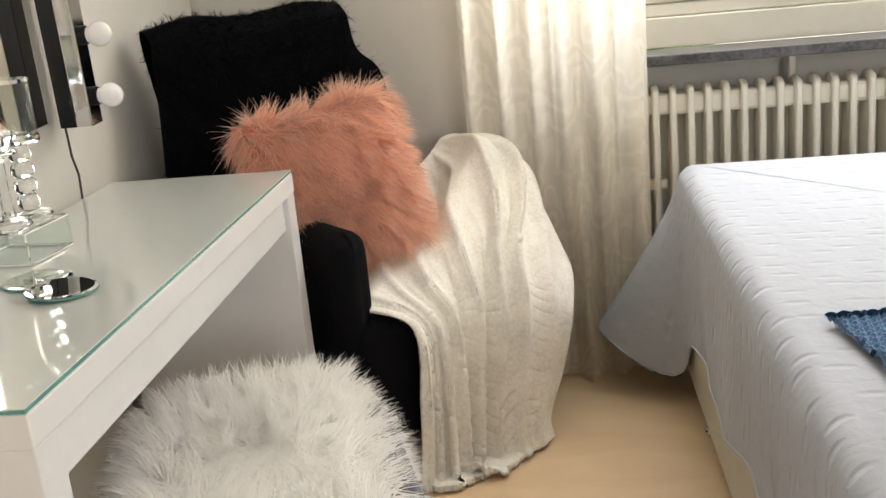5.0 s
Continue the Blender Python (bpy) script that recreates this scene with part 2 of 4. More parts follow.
def floor_mat():
    m = mat("floor_laminate", (0.60, 0.40, 0.225), 0.32, 0, 0.0, Specular_IOR_Level=0.75, Coat_Weight=0.35, Coat_Roughness=0.42)
    nt = m.node_tree
    b = nt.nodes["Principled BSDF"]
    co = nt.nodes.new("ShaderNodeTexCoord")
    mp = nt.nodes.new("ShaderNodeMapping")
    mp.inputs["Scale"].default_value = (1.8, 4.0, 1.0)
    nt.links.new(co.outputs["Object"], mp.inputs["Vector"])
    n1 = nt.nodes.new("ShaderNodeTexNoise")
    n1.inputs["Scale"].default_value, n1.inputs["Detail"].default_value, n1.inputs["Distortion"].default_value = 2.4, 9, 0.8
    nt.links.new(mp.outputs[0], n1.inputs["Vector"])
    n2 = nt.nodes.new("ShaderNodeTexNoise")
    n2.inputs["Scale"].default_value, n2.inputs["Detail"].default_value = 1.4, 3
    nt.links.new(co.outputs["Object"], n2.inputs["Vector"])
    add = nt.nodes.new("ShaderNodeMath")
    add.operation = "ADD"
    nt.links.new(n1.outputs[0], add.inputs[0])
    nt.links.new(n2.outputs[0], add.inputs[1])
    cr = nt.nodes.new("ShaderNodeValToRGB")
    cr.color_ramp.elements[0].position, cr.color_ramp.elements[1].position = 0.30, 0.72
    cr.color_ramp.elements[0].color, cr.color_ramp.elements[1].color = (0.71, 0.50, 0.30, 1), (0.85, 0.65, 0.42, 1)
    half = nt.nodes.new("ShaderNodeMath")
    half.operation = "MULTIPLY"
    half.inputs[1].default_value = 0.5
    nt.links.new(add.outputs[0], half.inputs[0])
    nt.links.new(half.outputs[0], cr.inputs[0])
    nt.links.new(cr.outputs[0], b.inputs["Base Color"])
    bn = nt.nodes.new("ShaderNodeBump")
    bn.inputs["Distance"].default_value = 0.0002
    nt.links.new(n1.outputs[0], bn.inputs["Height"])
    nt.links.new(bn.outputs[0], b.inputs["Normal"])
    return m


def quilt_mat():
    """Washed cotton, quilted in short dashes set in rows."""
    m = mat("quilted_cotton", (0.500, 0.530, 0.595), 0.85, 0, 0.03, 6)
    nt = m.node_tree
    b = nt.nodes["Principled BSDF"]
    uv = nt.nodes.new("ShaderNodeUVMap")
    mp = nt.nodes.new("ShaderNodeMapping")
    mp.inputs["Scale"].default_value = (14.0, 15.0, 1.0)
    nt.links.new(uv.outputs[0], mp.inputs["Vector"])
    v = nt.nodes.new("ShaderNodeTexVoronoi")
    v.voronoi_dimensions = "2D"
    v.inputs["Scale"].default_value, v.inputs["Randomness"].default_value = 1.0, 0.55
    nt.links.new(mp.outputs[0], v.inputs["Vector"])
    n = nt.nodes.new("ShaderNodeTexNoise")
    n.inputs["Scale"].default_value, n.inputs["Detail"].default_value, n.inputs["Distortion"].default_value = 28, 5, 0.6
    nt.links.new(uv.outputs[0], n.inputs["Vector"])
    off = nt.nodes.new("ShaderNodeVectorMath")
    off.operation = "SUBTRACT"
    nt.links.new(mp.outputs[0], off.inputs[0])
    nt.links.new(v.outputs["Position"], off.inputs[1])
    sq = nt.nodes.new("ShaderNodeVectorMath")
    sq.operation = "MULTIPLY"
    sq.inputs[1].default_value = (1.0, 2.3, 0.0)
    nt.links.new(off.outputs[0], sq.inputs[0])
    ln = nt.nodes.new("ShaderNodeVectorMath")
    ln.operation = "LENGTH"
    nt.links.new(sq.outputs[0], ln.inputs[0])
    pw = nt.nodes.new("ShaderNodeMapRange")
    pw.inputs["From Min"].default_value, pw.inputs["From Max"].default_value = 0.05, 0.36
    nt.links.new(ln.outputs["Value"], pw.inputs["Value"])
    ad = nt.nodes.new("ShaderNodeMath")
    ad.operation = "MULTIPLY_ADD"
    nt.links.new(n.outputs[0], ad.inputs[0])
    ad.inputs[1].default_value = 0.8
    nt.links.new(pw.outputs[0], ad.inputs[2])
    bn = nt.nodes.new("ShaderNodeBump")
    bn.inputs["Distance"].default_value = 0.006
    bn.inputs["Strength"].default_value = 0.6
    nt.links.new(ad.outputs[0], bn.inputs["Height"])
    nt.links.new(bn.outputs[0], b.inputs["Normal"])
    return m


M_FLOOR, M_QUILT = floor_mat(), quilt_mat()

# ---- building helpers ----


def link(name, me, material, parent=None, label="", smooth=False):
    me.materials.append(material)
    if smooth:
        me.polygons.foreach_set("use_smooth", [True] * len(me.polygons))
    ob = new(name, me)
    if parent:
        ob.parent = parent
    if label:
        ob["label"] = label
    return ob


def part(name, bm, material, parent=None, label="", smooth=False):
    me = bpy.data.meshes.new(name)
    bmesh.ops.recalc_face_normals(bm, faces=bm.faces)
    bm.to_mesh(me)
    bm.free()
    return link(name, me, material, parent, label, smooth)


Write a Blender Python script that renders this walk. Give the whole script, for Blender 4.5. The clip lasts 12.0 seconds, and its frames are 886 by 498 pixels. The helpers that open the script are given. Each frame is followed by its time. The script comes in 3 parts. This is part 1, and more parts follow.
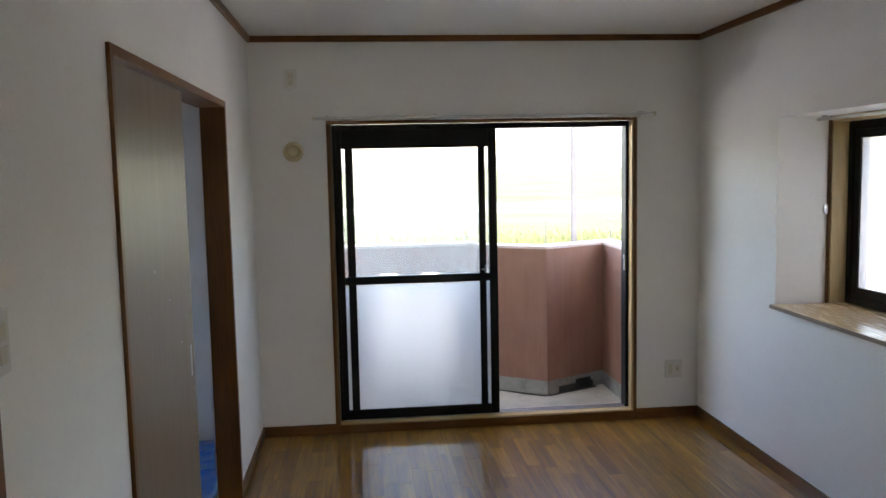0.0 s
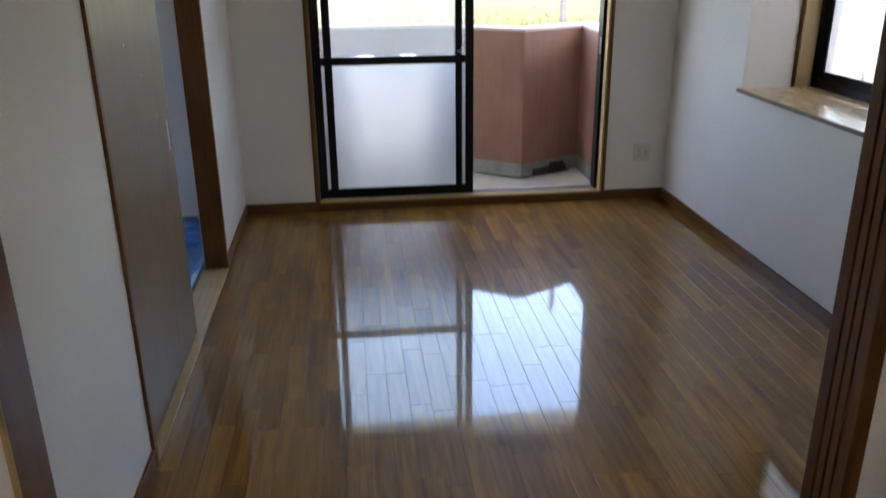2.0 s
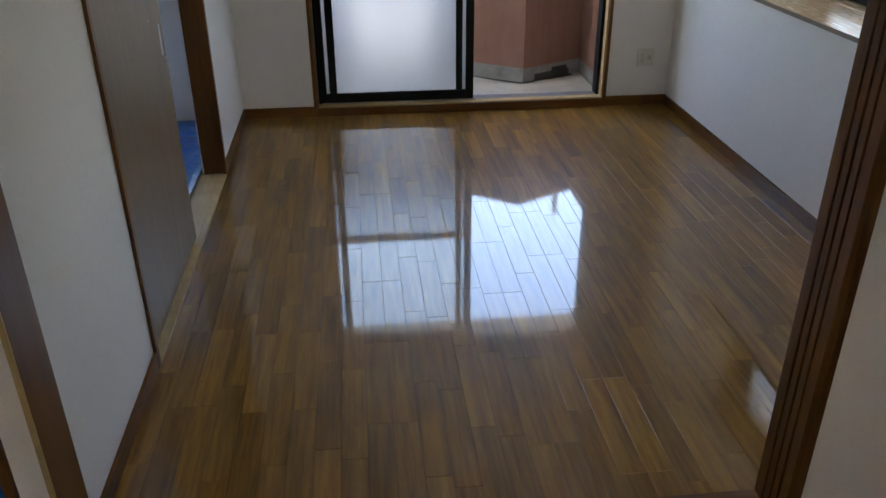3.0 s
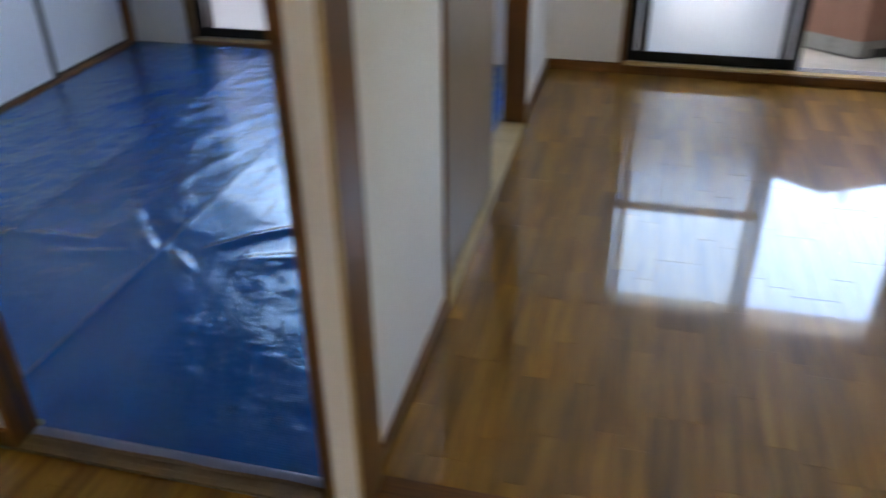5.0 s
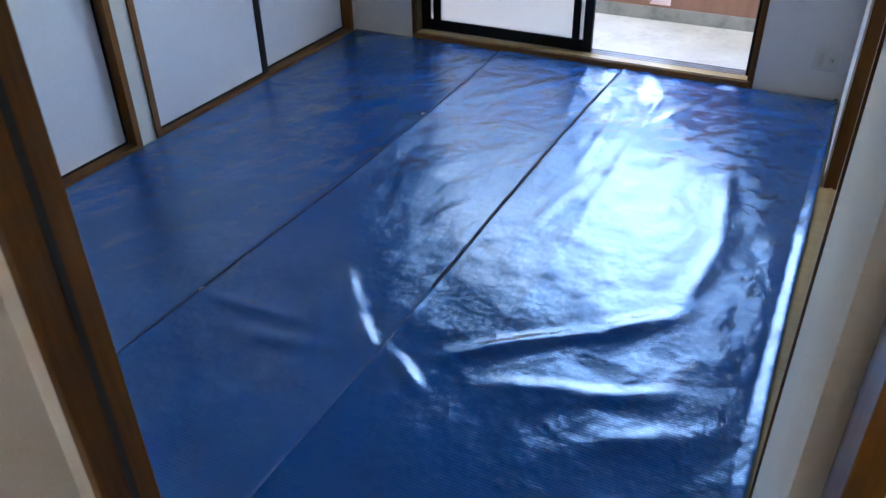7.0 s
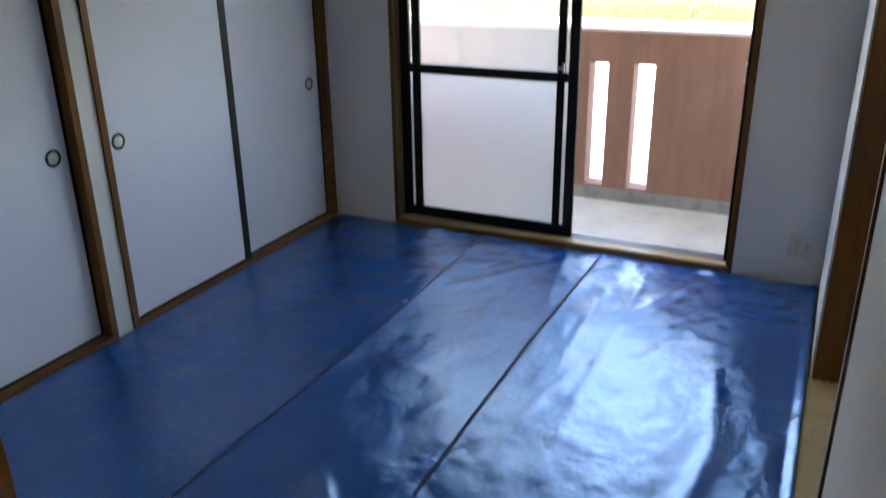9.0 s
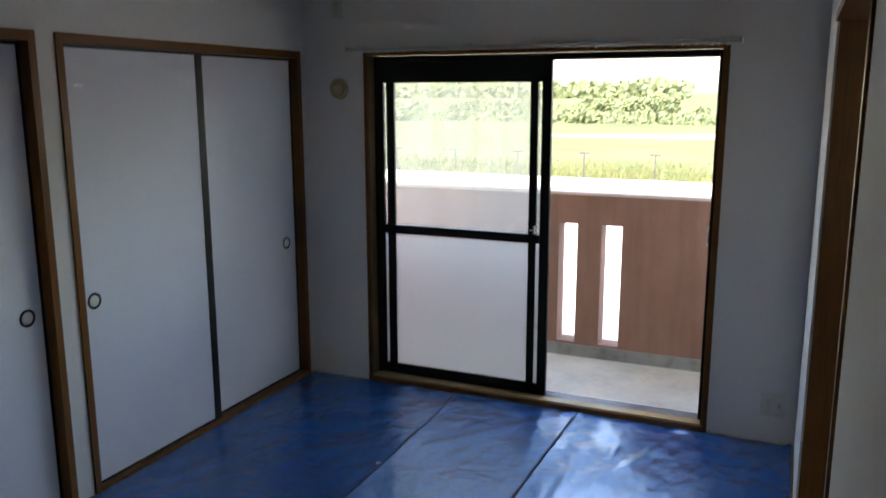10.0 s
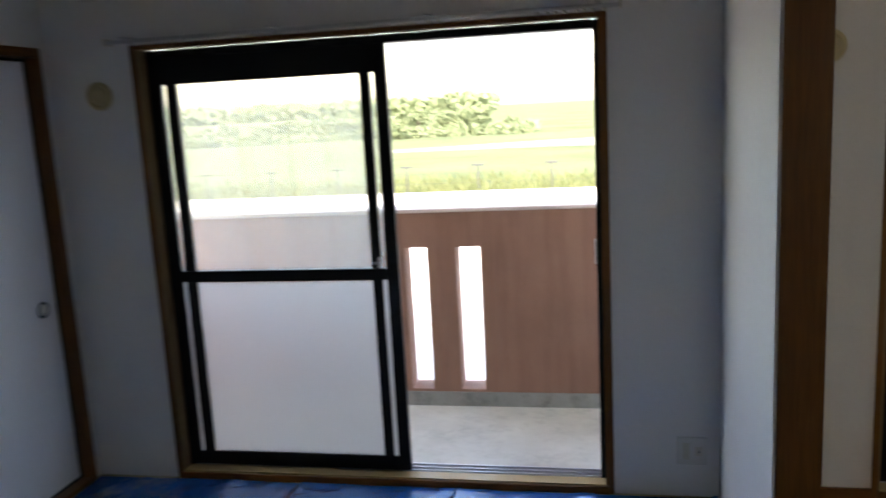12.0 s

☆ ☆ ☆

Copy everything in the records above except the pictures, exactly as written.

5.0 s
Continue the Blender Python (bpy) script that recreates this scene with part 2 of 4. More parts follow.
def floor_mat():
    m = mat("floor_laminate", (0.60, 0.40, 0.225), 0.32, 0, 0.0, Specular_IOR_Level=0.75, Coat_Weight=0.35, Coat_Roughness=0.42)
    nt = m.node_tree
    b = nt.nodes["Principled BSDF"]
    co = nt.nodes.new("ShaderNodeTexCoord")
    mp = nt.nodes.new("ShaderNodeMapping")
    mp.inputs["Scale"].default_value = (1.8, 4.0, 1.0)
    nt.links.new(co.outputs["Object"], mp.inputs["Vector"])
    n1 = nt.nodes.new("ShaderNodeTexNoise")
    n1.inputs["Scale"].default_value, n1.inputs["Detail"].default_value, n1.inputs["Distortion"].default_value = 2.4, 9, 0.8
    nt.links.new(mp.outputs[0], n1.inputs["Vector"])
    n2 = nt.nodes.new("ShaderNodeTexNoise")
    n2.inputs["Scale"].default_value, n2.inputs["Detail"].default_value = 1.4, 3
    nt.links.new(co.outputs["Object"], n2.inputs["Vector"])
    add = nt.nodes.new("ShaderNodeMath")
    add.operation = "ADD"
    nt.links.new(n1.outputs[0], add.inputs[0])
    nt.links.new(n2.outputs[0], add.inputs[1])
    cr = nt.nodes.new("ShaderNodeValToRGB")
    cr.color_ramp.elements[0].position, cr.color_ramp.elements[1].position = 0.30, 0.72
    cr.color_ramp.elements[0].color, cr.color_ramp.elements[1].color = (0.71, 0.50, 0.30, 1), (0.85, 0.65, 0.42, 1)
    half = nt.nodes.new("ShaderNodeMath")
    half.operation = "MULTIPLY"
    half.inputs[1].default_value = 0.5
    nt.links.new(add.outputs[0], half.inputs[0])
    nt.links.new(half.outputs[0], cr.inputs[0])
    nt.links.new(cr.outputs[0], b.inputs["Base Color"])
    bn = nt.nodes.new("ShaderNodeBump")
    bn.inputs["Distance"].default_value = 0.0002
    nt.links.new(n1.outputs[0], bn.inputs["Height"])
    nt.links.new(bn.outputs[0], b.inputs["Normal"])
    return m


def quilt_mat():
    """Washed cotton, quilted in short dashes set in rows."""
    m = mat("quilted_cotton", (0.500, 0.530, 0.595), 0.85, 0, 0.03, 6)
    nt = m.node_tree
    b = nt.nodes["Principled BSDF"]
    uv = nt.nodes.new("ShaderNodeUVMap")
    mp = nt.nodes.new("ShaderNodeMapping")
    mp.inputs["Scale"].default_value = (14.0, 15.0, 1.0)
    nt.links.new(uv.outputs[0], mp.inputs["Vector"])
    v = nt.nodes.new("ShaderNodeTexVoronoi")
    v.voronoi_dimensions = "2D"
    v.inputs["Scale"].default_value, v.inputs["Randomness"].default_value = 1.0, 0.55
    nt.links.new(mp.outputs[0], v.inputs["Vector"])
    n = nt.nodes.new("ShaderNodeTexNoise")
    n.inputs["Scale"].default_value, n.inputs["Detail"].default_value, n.inputs["Distortion"].default_value = 28, 5, 0.6
    nt.links.new(uv.outputs[0], n.inputs["Vector"])
    off = nt.nodes.new("ShaderNodeVectorMath")
    off.operation = "SUBTRACT"
    nt.links.new(mp.outputs[0], off.inputs[0])
    nt.links.new(v.outputs["Position"], off.inputs[1])
    sq = nt.nodes.new("ShaderNodeVectorMath")
    sq.operation = "MULTIPLY"
    sq.inputs[1].default_value = (1.0, 2.3, 0.0)
    nt.links.new(off.outputs[0], sq.inputs[0])
    ln = nt.nodes.new("ShaderNodeVectorMath")
    ln.operation = "LENGTH"
    nt.links.new(sq.outputs[0], ln.inputs[0])
    pw = nt.nodes.new("ShaderNodeMapRange")
    pw.inputs["From Min"].default_value, pw.inputs["From Max"].default_value = 0.05, 0.36
    nt.links.new(ln.outputs["Value"], pw.inputs["Value"])
    ad = nt.nodes.new("ShaderNodeMath")
    ad.operation = "MULTIPLY_ADD"
    nt.links.new(n.outputs[0], ad.inputs[0])
    ad.inputs[1].default_value = 0.8
    nt.links.new(pw.outputs[0], ad.inputs[2])
    bn = nt.nodes.new("ShaderNodeBump")
    bn.inputs["Distance"].default_value = 0.006
    bn.inputs["Strength"].default_value = 0.6
    nt.links.new(ad.outputs[0], bn.inputs["Height"])
    nt.links.new(bn.outputs[0], b.inputs["Normal"])
    return m


M_FLOOR, M_QUILT = floor_mat(), quilt_mat()

# ---- building helpers ----


def link(name, me, material, parent=None, label="", smooth=False):
    me.materials.append(material)
    if smooth:
        me.polygons.foreach_set("use_smooth", [True] * len(me.polygons))
    ob = new(name, me)
    if parent:
        ob.parent = parent
    if label:
        ob["label"] = label
    return ob


def part(name, bm, material, parent=None, label="", smooth=False):
    me = bpy.data.meshes.new(name)
    bmesh.ops.recalc_face_normals(bm, faces=bm.faces)
    bm.to_mesh(me)
    bm.free()
    return link(name, me, material, parent, label, smooth)


Write a Blender Python script that renders this walk. Give the whole script, for Blender 4.5. The clip lasts 12.0 seconds, and its frames are 886 by 498 pixels. The helpers that open the script are given. Each frame is followed by its time. The script comes in 3 parts. This is part 1, and more parts follow.
0.0 s
2.0 s
3.0 s
5.0 s
7.0 s
9.0 s
10.0 s
12.0 s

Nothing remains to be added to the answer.